What does this have to do with Sandra Oh’s Greek chorus of angry university students, or Max’s curious complaint? The students are depicted as how some of them must look on a social media platform. They leapt out of a witty TikTok or snarky Tweet, living and whole, ready to call you out. Or just to be silly. They’re the kind of person who’d irreverently tweet something like “do not walk away from omelas while the stove is on, you may accidentally burn them,” because it’s kind of hilarious.

In such a culture, there are indeed moments when even the most sincere leftie activism on social media borders on the parodic, where one can watch the most serious of issues get boiled down either to a witty joke, a meme, or a hyperpersonalized callout that seasons private beef with all the importance of a collective political issue.

In almost every case, the speaker appears to be both more and less than what they really are.
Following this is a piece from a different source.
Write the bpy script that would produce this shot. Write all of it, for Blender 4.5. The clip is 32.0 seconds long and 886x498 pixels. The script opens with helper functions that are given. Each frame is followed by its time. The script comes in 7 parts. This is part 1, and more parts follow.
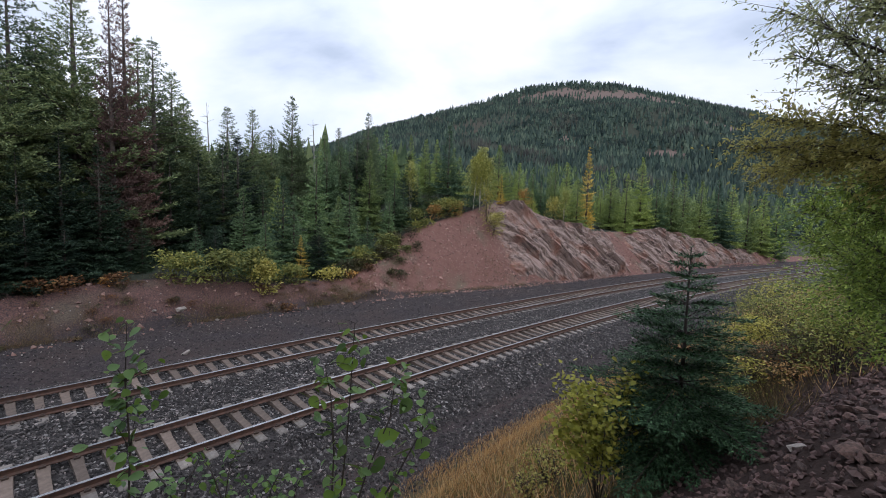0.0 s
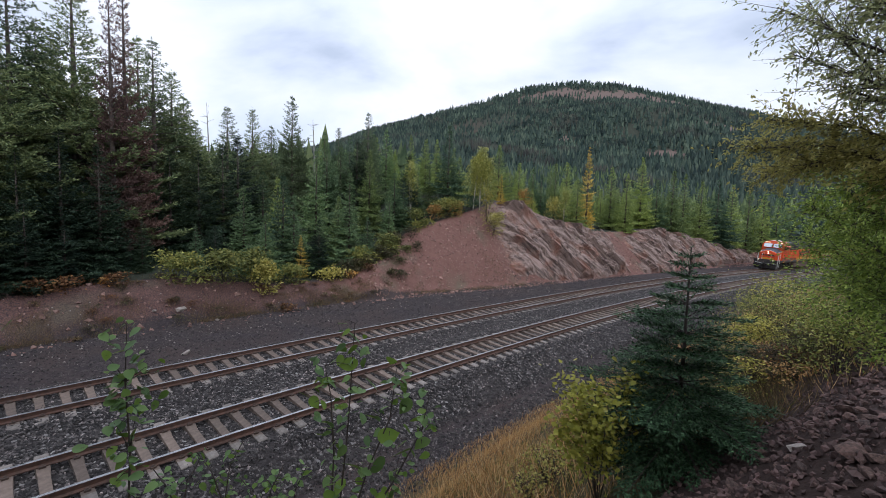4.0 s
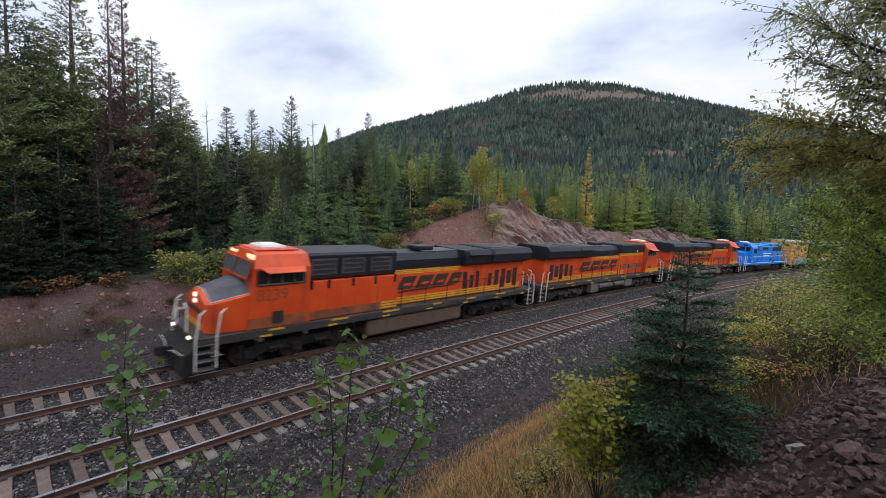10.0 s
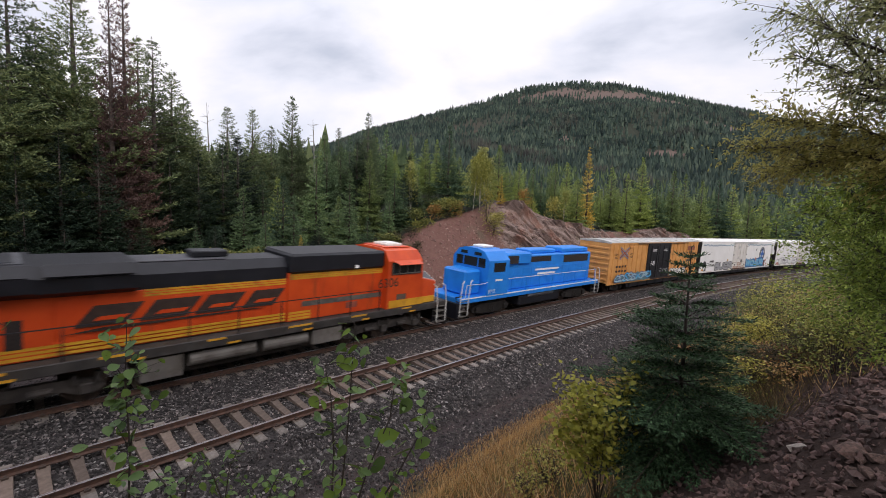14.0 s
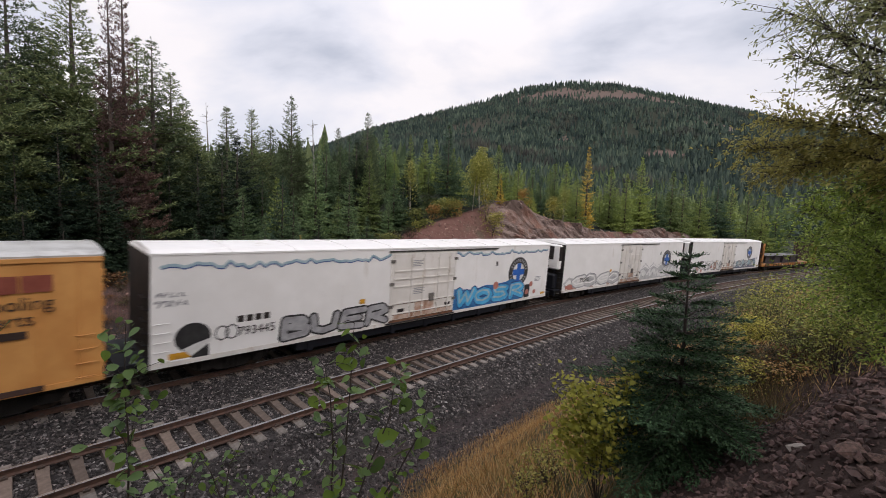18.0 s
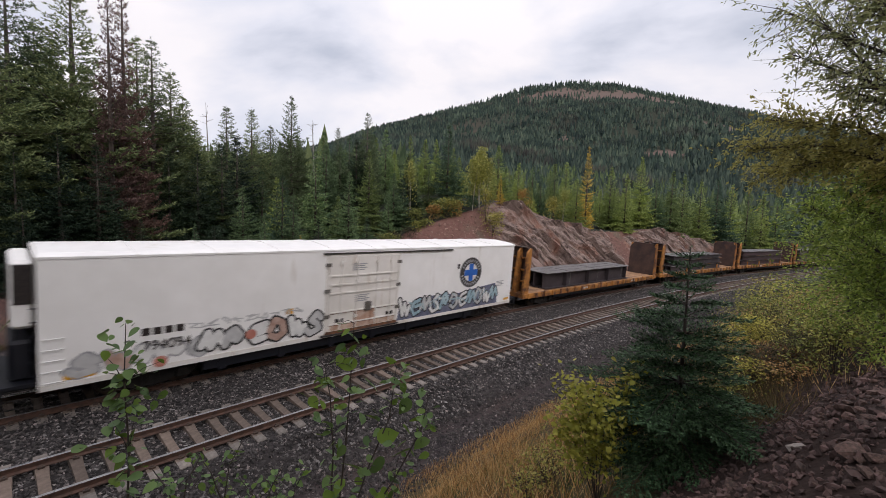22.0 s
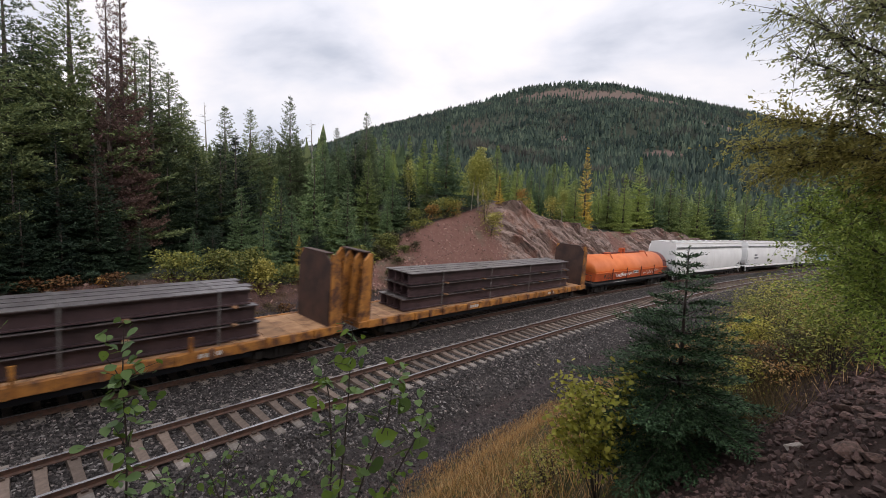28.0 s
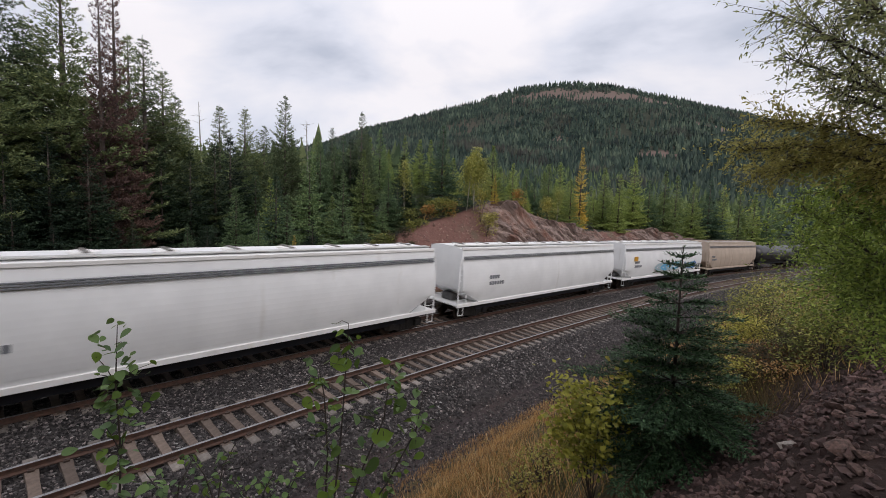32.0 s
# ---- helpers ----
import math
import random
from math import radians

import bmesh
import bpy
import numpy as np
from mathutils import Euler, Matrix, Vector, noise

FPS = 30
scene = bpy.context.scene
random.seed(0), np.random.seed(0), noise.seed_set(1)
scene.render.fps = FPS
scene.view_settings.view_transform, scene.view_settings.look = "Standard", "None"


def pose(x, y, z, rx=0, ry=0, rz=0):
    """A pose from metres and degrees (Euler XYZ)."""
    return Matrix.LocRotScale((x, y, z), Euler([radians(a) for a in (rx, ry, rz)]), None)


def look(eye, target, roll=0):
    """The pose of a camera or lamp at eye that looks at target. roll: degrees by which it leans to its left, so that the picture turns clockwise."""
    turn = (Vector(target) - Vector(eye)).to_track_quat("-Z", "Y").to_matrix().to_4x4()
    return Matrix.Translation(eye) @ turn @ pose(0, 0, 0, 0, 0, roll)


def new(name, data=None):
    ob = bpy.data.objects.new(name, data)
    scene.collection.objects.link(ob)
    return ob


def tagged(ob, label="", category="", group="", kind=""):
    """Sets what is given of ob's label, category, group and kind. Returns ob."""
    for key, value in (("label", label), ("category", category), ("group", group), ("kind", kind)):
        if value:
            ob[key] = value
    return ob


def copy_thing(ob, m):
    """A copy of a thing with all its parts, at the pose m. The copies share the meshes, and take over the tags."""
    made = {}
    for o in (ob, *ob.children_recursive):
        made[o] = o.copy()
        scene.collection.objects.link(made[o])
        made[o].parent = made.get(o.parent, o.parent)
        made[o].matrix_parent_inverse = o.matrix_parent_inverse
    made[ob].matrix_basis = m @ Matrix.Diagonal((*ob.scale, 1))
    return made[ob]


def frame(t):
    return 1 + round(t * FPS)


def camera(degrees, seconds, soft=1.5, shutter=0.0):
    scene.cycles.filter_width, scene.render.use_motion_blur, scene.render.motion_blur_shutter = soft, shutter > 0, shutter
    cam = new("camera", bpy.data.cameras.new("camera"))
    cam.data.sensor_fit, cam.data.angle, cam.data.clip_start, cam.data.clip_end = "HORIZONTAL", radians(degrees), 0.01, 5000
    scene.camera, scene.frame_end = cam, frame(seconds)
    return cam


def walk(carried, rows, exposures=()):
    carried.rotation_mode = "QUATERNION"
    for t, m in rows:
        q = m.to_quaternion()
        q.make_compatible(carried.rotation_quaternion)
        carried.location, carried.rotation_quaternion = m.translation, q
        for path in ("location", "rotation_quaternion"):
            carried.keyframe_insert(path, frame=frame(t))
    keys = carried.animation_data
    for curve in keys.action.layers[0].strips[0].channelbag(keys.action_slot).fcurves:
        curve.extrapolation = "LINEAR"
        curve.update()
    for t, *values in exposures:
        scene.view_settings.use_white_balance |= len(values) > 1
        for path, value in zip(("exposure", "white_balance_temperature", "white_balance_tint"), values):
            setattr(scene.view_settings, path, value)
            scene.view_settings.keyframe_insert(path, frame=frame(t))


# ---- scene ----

Of course, this affects almost everybody—could there be anyone more Terminally Online than, say, Elon Musk? Piers Morgan and Richard Dawkins suffer from terminal poster brain, for certain, while Donald Trump is more tweet than man at this point. But only young activists truly get rapped by the mass media for being Too Online, with their portrayals in so much mass media being little better than this much-parodied political cartoon—indeed, the parody is far more authentic in its way, while also typifying the OTT humor of these spaces.

Of course men like Trump are mercilessly satirized for being Terminally Online, but they’re satirized as individuals rather than people of a certain class. Neither Max nor the students in The Chair are based on specific people, but instead a broad idea of what “the youth” must be like.

Because even if we sometimes parody ourselves on social media, portrayals like those in Tár still don’t quite track with reality, even at its most authentically exaggerated. After all, no one refers to themselves as “a BIPOC.” They may refer to communities or groups of people as “BIPOC,” but it’s not generally a self-identifier. If Max were real, they would’ve identified themselves as a person of color, or by their actual ethnic/racial background, even when making the most tendentious identity claim.

Indeed, Max would’ve likely had stronger reasons for his conducting preferences, ones that affirmed the value of modern composers rather than simply dismissing Bach because of his personal life, and he would not have asserted a desire to never conduct the works of white male composers. As a woman of color who’s worked in similarly competitive environments, let me tell you: You simply cannot get away with saying you’ll ignore all the old dead white men in your field. Not only is it bad intellectual practice, but if you’ve made it that far, then you already know that the doyens of your discipline or your profession simply won’t allow it.